__Work to complete__.
Within the entries below, find the portion that opens with the line containing "4. More parts follow." and closes with the line containing "return 18.2 +". Retype that portion exactly and only.
- - - - -
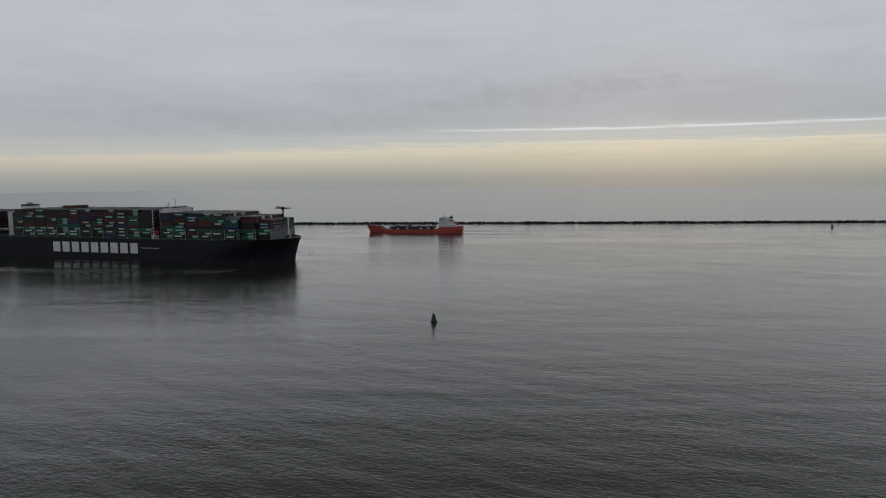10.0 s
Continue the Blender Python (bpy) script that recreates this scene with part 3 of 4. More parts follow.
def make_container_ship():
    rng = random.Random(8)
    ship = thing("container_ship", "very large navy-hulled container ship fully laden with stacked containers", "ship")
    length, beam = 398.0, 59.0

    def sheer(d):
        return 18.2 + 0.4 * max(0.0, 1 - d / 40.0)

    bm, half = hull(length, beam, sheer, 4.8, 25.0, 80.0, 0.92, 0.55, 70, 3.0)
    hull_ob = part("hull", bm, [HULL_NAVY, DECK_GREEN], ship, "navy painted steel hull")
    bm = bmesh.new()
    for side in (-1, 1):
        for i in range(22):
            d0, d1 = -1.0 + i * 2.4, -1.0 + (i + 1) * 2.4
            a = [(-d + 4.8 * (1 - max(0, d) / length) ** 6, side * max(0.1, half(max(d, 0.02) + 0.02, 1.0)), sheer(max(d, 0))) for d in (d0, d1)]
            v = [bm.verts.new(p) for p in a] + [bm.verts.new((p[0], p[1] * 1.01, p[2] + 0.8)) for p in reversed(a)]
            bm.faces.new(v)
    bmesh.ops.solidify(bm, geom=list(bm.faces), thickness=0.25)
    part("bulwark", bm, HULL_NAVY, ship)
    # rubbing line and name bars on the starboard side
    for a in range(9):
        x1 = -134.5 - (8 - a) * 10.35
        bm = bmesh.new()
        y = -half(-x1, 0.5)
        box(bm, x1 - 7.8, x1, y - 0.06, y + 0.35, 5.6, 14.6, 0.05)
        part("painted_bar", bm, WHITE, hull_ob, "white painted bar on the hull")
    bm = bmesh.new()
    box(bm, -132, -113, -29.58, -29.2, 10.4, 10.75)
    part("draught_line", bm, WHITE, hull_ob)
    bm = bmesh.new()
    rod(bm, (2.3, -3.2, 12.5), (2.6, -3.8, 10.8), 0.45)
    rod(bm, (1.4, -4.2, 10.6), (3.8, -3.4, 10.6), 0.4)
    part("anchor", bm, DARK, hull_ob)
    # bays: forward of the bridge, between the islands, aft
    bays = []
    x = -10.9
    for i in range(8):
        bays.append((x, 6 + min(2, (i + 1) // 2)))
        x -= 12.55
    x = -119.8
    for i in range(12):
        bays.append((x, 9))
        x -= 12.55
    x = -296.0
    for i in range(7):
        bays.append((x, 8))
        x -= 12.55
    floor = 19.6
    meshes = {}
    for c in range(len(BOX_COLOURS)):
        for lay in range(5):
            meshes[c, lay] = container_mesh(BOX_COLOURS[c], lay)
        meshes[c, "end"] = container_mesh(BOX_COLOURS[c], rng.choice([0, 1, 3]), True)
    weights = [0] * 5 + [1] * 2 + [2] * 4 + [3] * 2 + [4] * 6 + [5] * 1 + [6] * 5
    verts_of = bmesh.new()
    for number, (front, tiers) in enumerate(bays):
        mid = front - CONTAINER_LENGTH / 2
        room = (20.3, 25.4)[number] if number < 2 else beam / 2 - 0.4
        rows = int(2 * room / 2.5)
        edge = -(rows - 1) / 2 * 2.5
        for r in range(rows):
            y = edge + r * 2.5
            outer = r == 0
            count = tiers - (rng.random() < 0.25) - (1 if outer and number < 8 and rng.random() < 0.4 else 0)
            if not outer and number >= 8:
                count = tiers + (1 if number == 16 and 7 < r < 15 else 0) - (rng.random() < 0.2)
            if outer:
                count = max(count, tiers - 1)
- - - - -
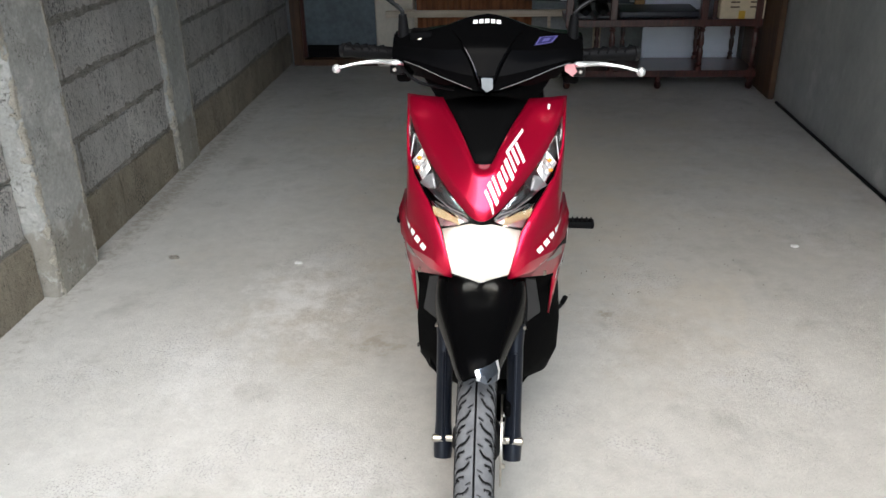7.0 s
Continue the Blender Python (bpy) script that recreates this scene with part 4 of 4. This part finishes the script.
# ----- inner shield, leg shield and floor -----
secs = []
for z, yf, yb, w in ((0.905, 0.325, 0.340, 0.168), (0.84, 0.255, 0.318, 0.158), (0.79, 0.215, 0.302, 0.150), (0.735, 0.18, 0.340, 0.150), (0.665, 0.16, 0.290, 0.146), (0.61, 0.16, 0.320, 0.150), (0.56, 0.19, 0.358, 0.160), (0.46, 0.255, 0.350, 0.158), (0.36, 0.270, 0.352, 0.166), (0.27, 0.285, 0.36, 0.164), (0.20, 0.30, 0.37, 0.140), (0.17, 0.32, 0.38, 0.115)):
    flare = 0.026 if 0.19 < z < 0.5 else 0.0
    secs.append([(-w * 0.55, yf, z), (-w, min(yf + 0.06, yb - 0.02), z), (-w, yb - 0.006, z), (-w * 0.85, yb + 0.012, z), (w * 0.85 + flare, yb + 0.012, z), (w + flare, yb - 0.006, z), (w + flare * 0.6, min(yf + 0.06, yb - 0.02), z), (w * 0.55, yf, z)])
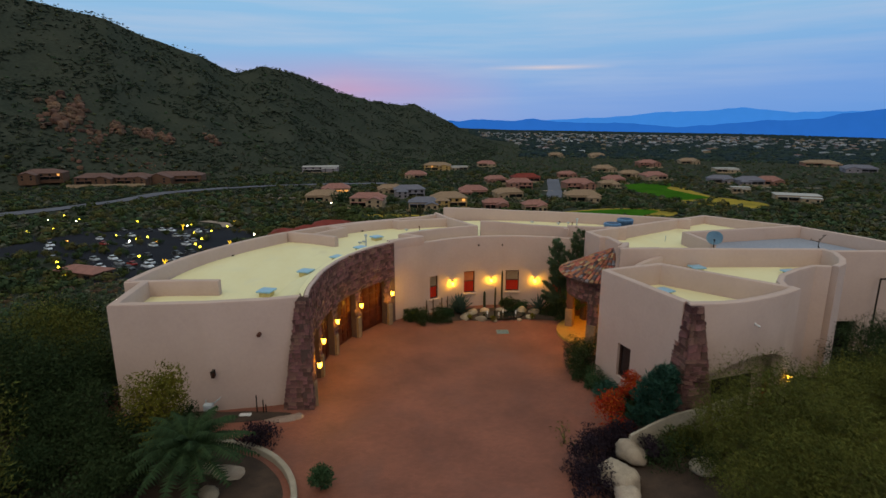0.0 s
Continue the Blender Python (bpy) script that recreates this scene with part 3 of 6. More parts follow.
- - - - -
__Exercise response__.
Continue the Blender Python (bpy) script that recreates this scene with part 3 of 4. More parts follow.
def make_container_ship():
    rng = random.Random(8)
    ship = thing("container_ship", "very large navy-hulled container ship fully laden with stacked containers", "ship")
    length, beam = 398.0, 59.0

    def sheer(d):
        return 18.2 + 0.4 * max(0.0, 1 - d / 40.0)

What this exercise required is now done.